Metallurgy can be a complicated balancing act in the medical technology field, with device manufacturers needing to find the right combination of properties for their application, in addition to requiring biocompatibility.

From stainless steel to copper-based alloys and gold plating, the list of metal materials used in medical devices is an extensive one, so what makes nitinol so special? Offering unique properties such as shape memory, super elasticity, biocompatibility and fatigue resistance, nitinol has consistently been the answer where cheaper options (such as stainless steel), have failed.

Biocompatibility for instruments and long-time implants

Nitinol is a combination of approximately 50% nickel and 50% titanium, although this differs and each alloy is named according to the weight percentage of nickel. Despite nickel being toxic, nitinol is highly biocompatible due to the titanium oxide layer.

“Biocompatibility is extremely important for implants, but also instruments,” says Bernd Vogel, founder of leading manufacturer of nitinol components, Endosmart, which was acquired by Alleima at the end of 2022. “If you do the right service finishing, you will increase that further, so it’s no problem to have nitinol as a long-term implant.”

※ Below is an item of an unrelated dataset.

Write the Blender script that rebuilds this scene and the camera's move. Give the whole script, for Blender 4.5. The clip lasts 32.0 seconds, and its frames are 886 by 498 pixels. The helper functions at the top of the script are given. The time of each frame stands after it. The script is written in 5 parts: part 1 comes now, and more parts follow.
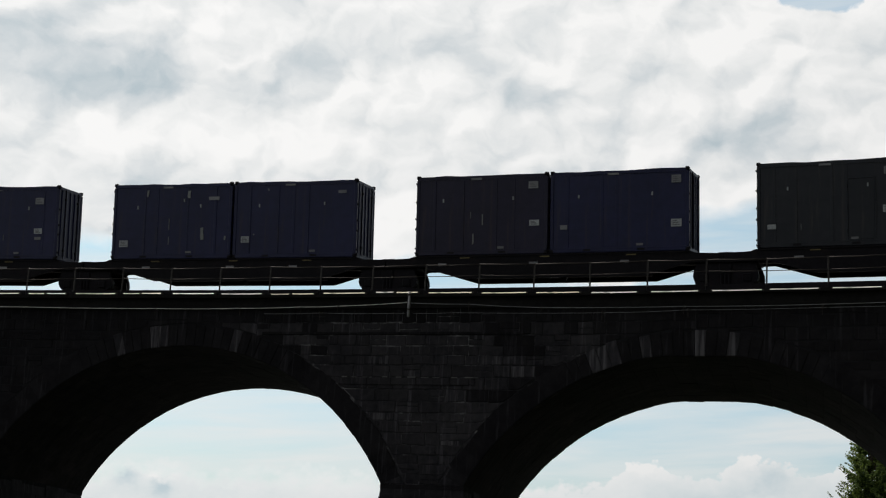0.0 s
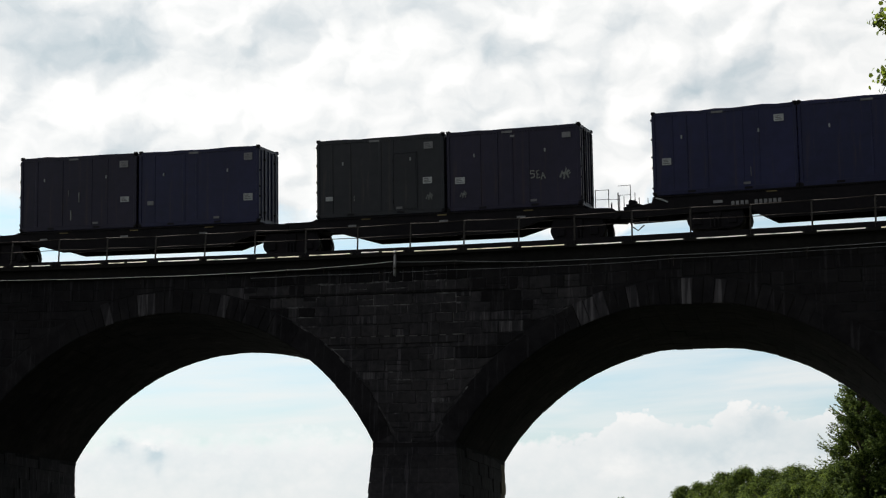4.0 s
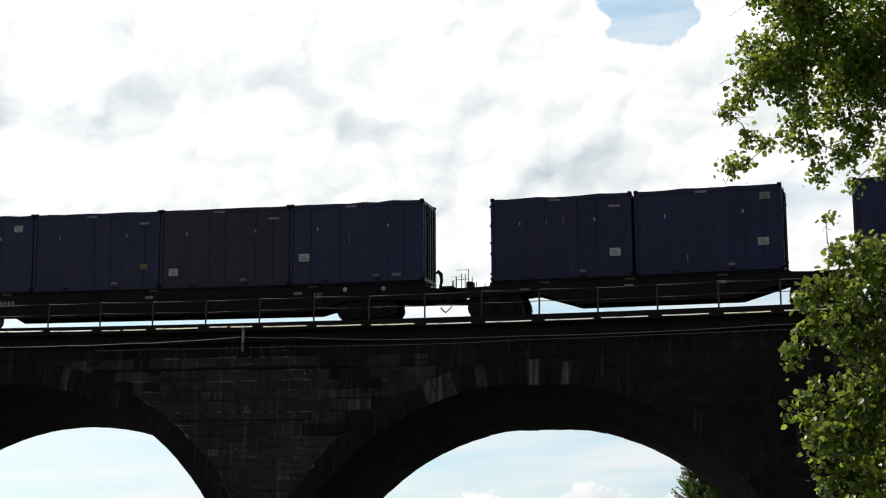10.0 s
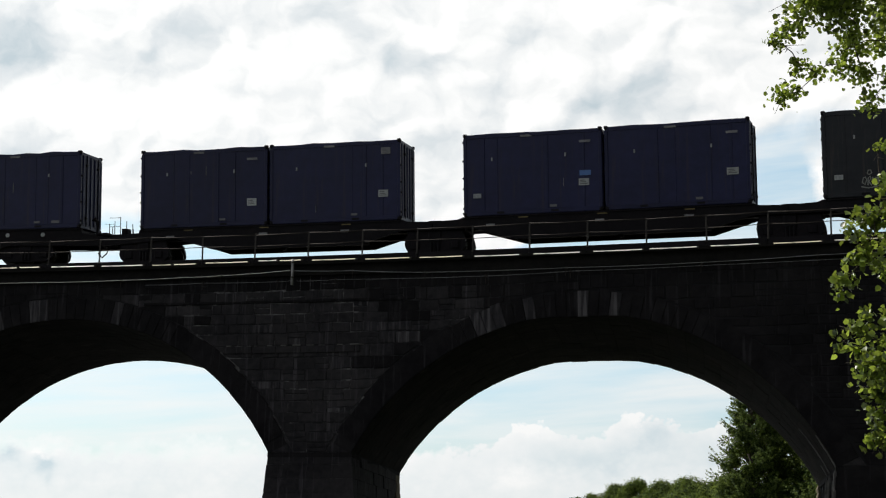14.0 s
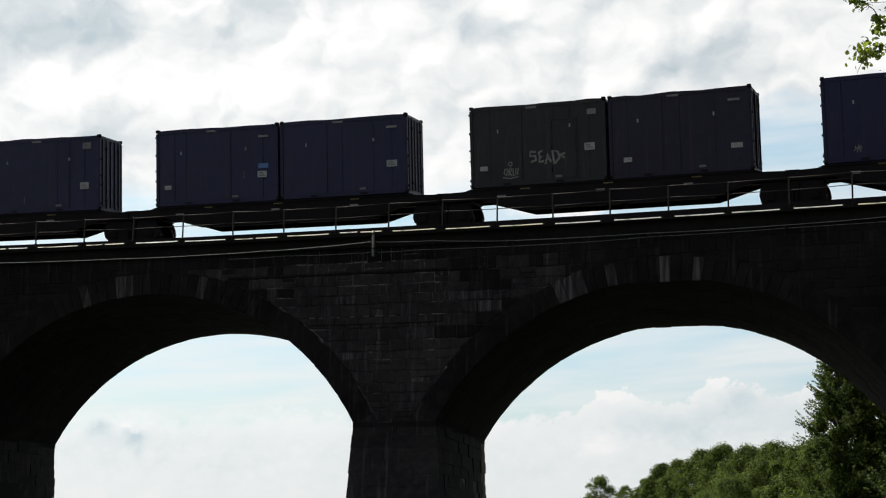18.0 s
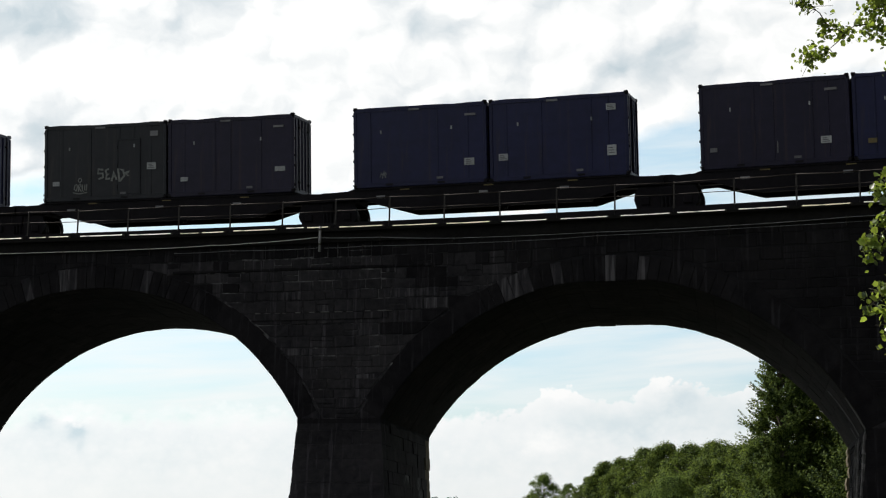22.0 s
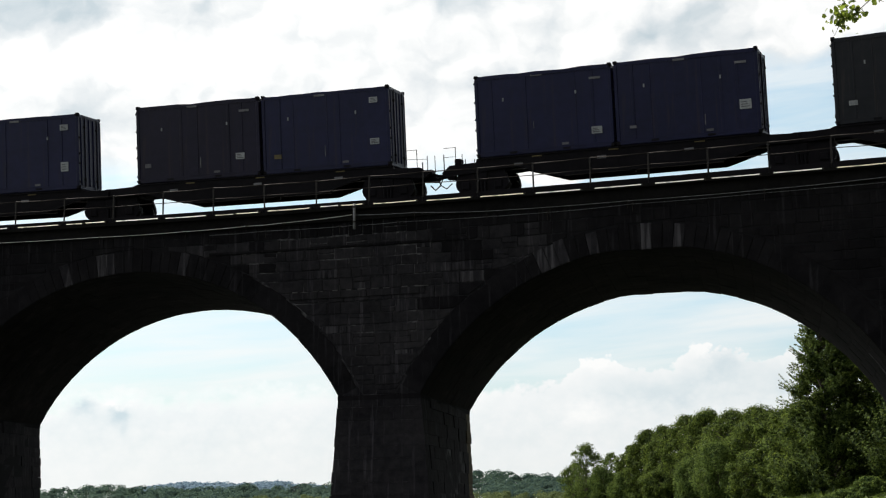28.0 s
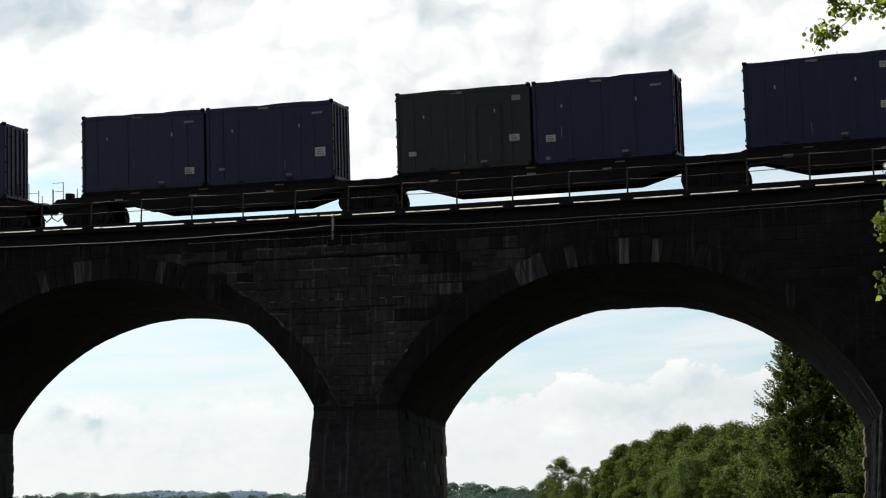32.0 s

The company designs and develops nitinol components, as well as complete finished products. This was one of the reasons why Alleima and Endosmart agreed to merge and continue developing advanced components for the medical devices of the future together.

Shape memory

Nitinol’s shape memory allows it to undergo deformation at one temperature, stay in its deformed shape, and recover its original shape after being heated above its transformation temperature.

According to Vogel: “Nitinol can be used for medical instruments that have to be shaped to the anatomy of the patient. Normally, when you have a stainless-steel instrument, you need to have maybe ten different angled instruments, but with nitinol you only need one instrument bent to the angle needed for the operations. Afterwards, during the sterilisation process, it goes back to the straight instrument ready for the next surgery.”

Super elasticity

Above its transformation temperature, nitinol will behave super-elastically. This means that it can undergo significant deformations and immediately return to its original shape once the external load is removed.

“The super elastic properties don’t need heat. You constrain, you crimp, you pull through a tube. Then you push it into the body,” Vogel explains. “The system of tubes in the body is very complicated and very long, and we don’t want to cut open the body until we get to the point of interest. We want to go endoscopically. That’s why endoscopic instruments are getting small in diameter, longer, more flexible, and softer.”

Crimping is an effective joining technique for nitinol wire, meaning it can be connected to other nitinol components or different materials (such as stainless steel).

“The next generation will work with soft endoscopic robotics, which go deeper in the body, and there you have to use flexible instruments,” Vogel adds. “This is our field, we can crimp our devices and apply them to these robotics and then they open in the point of need. This is where you need super elastic properties – stainless steel can’t do that since it is too rigid, and the elastic properties are far too low in order to fulfil these needs.

“It’s the same with implants. You want to apply them through a very small catheter; a very small in diameter application system. Then they should open up 20, 30 times bigger when you apply it, therefore, you need extremely high super elastic properties, as well as a stable and stiff implant. These are exactly the properties nitinol offers.”